Cogs and Levers A blog full of technical stuff

Rvalue references in C++11

This is the biggest change (shift anyway) in C++’s thinking with the new standard. This preview of Rvalue references probably isn’t pitched at the novice and a bit of prior knowledge is assumed. You’ll want to know the differences between an Lvalue and an Rvalue, you’ll also want to understand how temporary objects work but most importantly why they’re evil in some scenarios. With all of that information under our belt, I can see that the Rvalue reference came to fruition to resolve the copy problem. Returning a temporary object from a function that you’d use in your program would cause an expensive copy operation, now this is is resolved with move semantics. Rather than that expensive copy operation, the value that’s returned is pilfered to the calling code and the temporary object is left empty, ergo a move occurs. An Rvalue reference is defined in code like so.

person&& p = get_temp_person();

The double ampersand && tells us that it’s an Rvalue reference.

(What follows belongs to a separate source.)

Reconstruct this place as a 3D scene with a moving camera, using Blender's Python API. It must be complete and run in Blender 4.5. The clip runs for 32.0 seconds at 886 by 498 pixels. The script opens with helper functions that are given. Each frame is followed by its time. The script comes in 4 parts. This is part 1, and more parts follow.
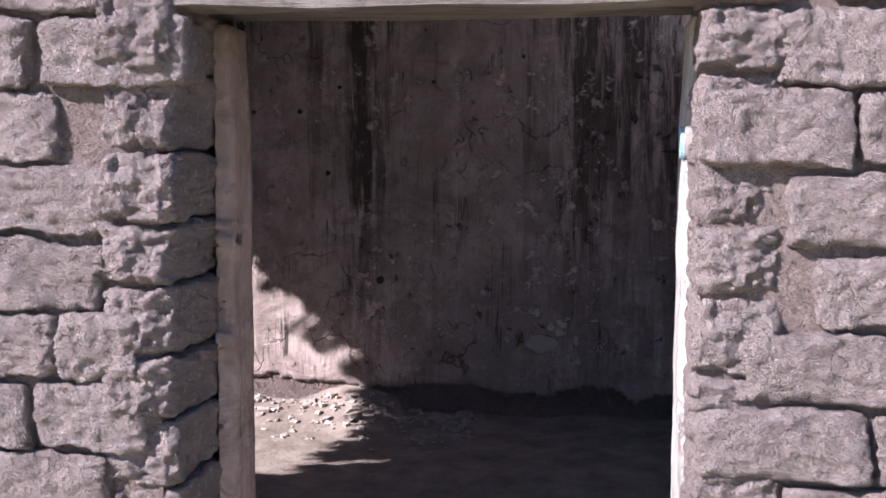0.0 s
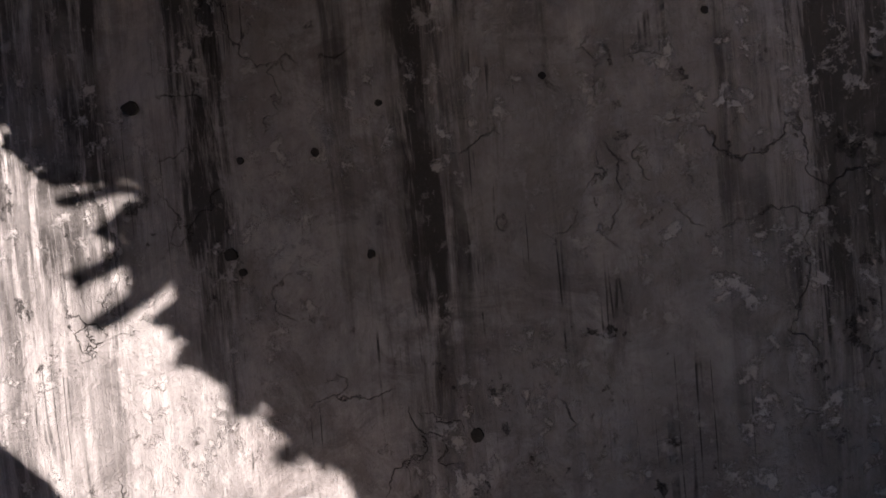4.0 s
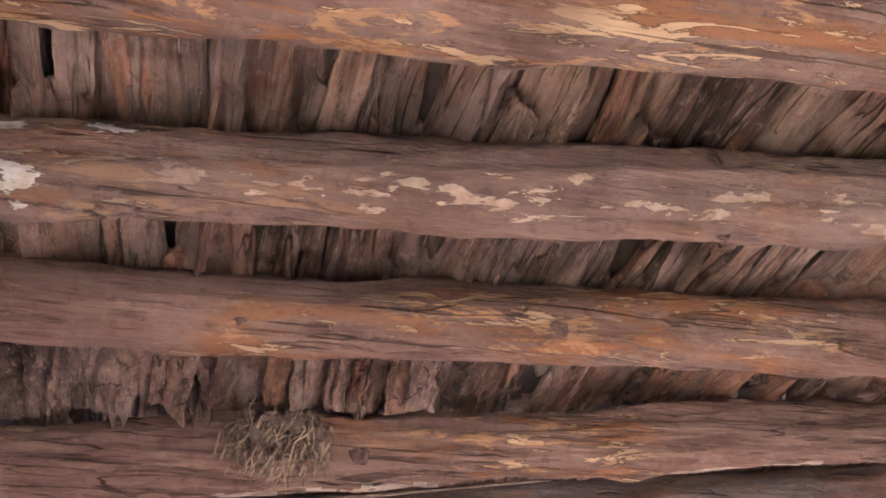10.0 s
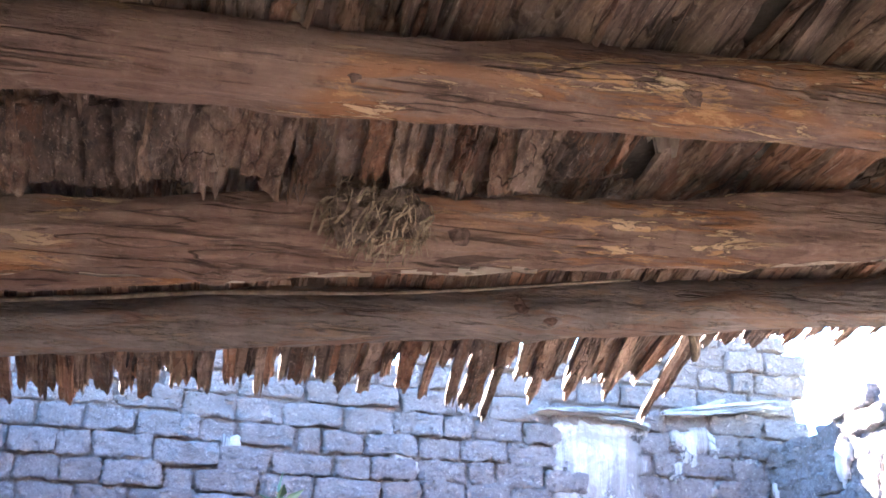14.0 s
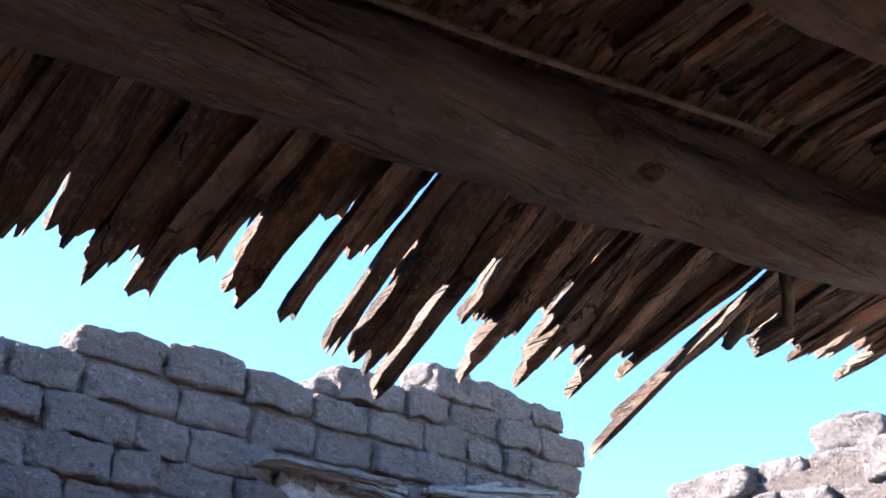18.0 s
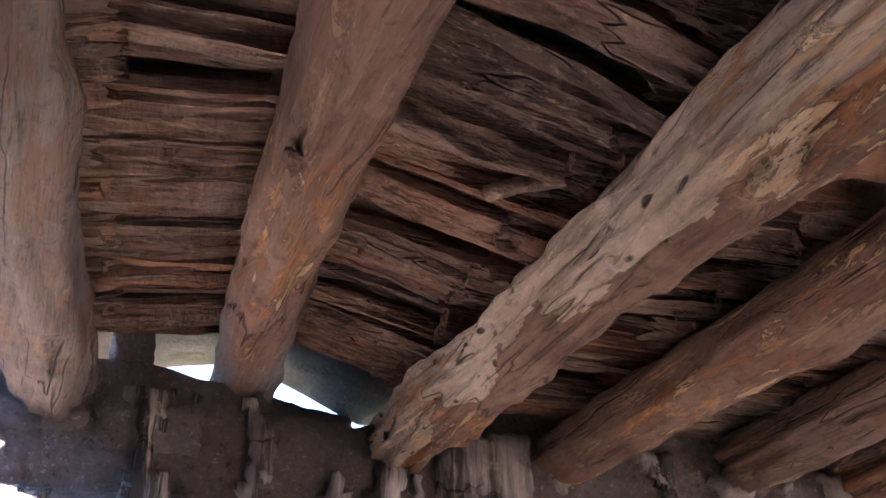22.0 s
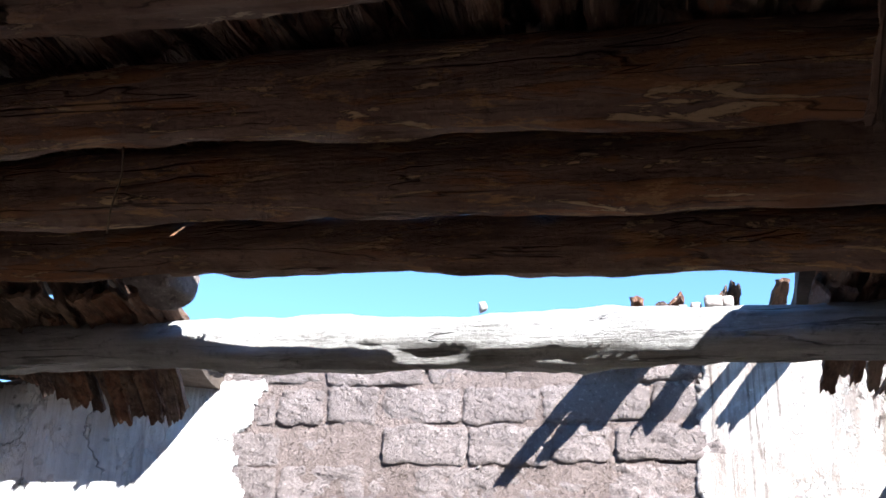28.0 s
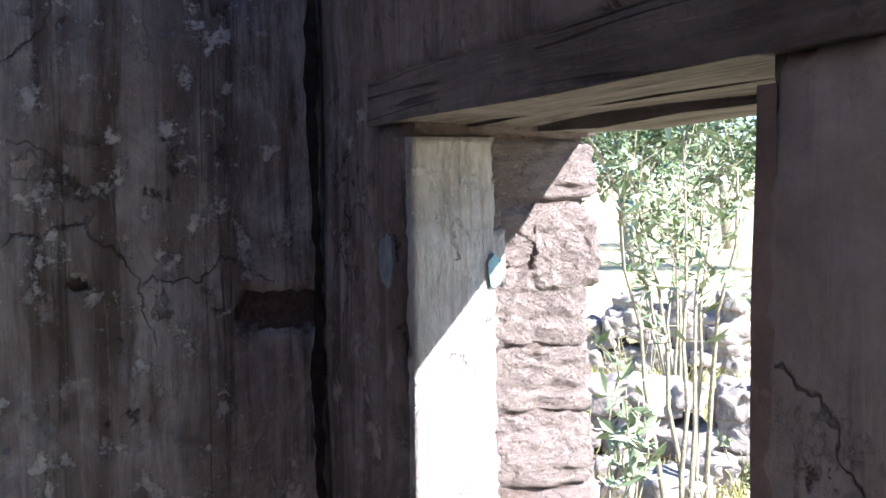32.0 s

We can give our own classes the ability to “move” a value by introducing a move constructor and operator like so.

class person {                       
   public:                           
    person(person&& p);            
                                     
    person&& operator=(person&& p);
                                     
  public:                           
    string first_name,             
           middle_name,            
           last_name;              
};                                   

The STL containers have all been optimised to use move syntax, so you’ll pick up this copy-free functionality on the way.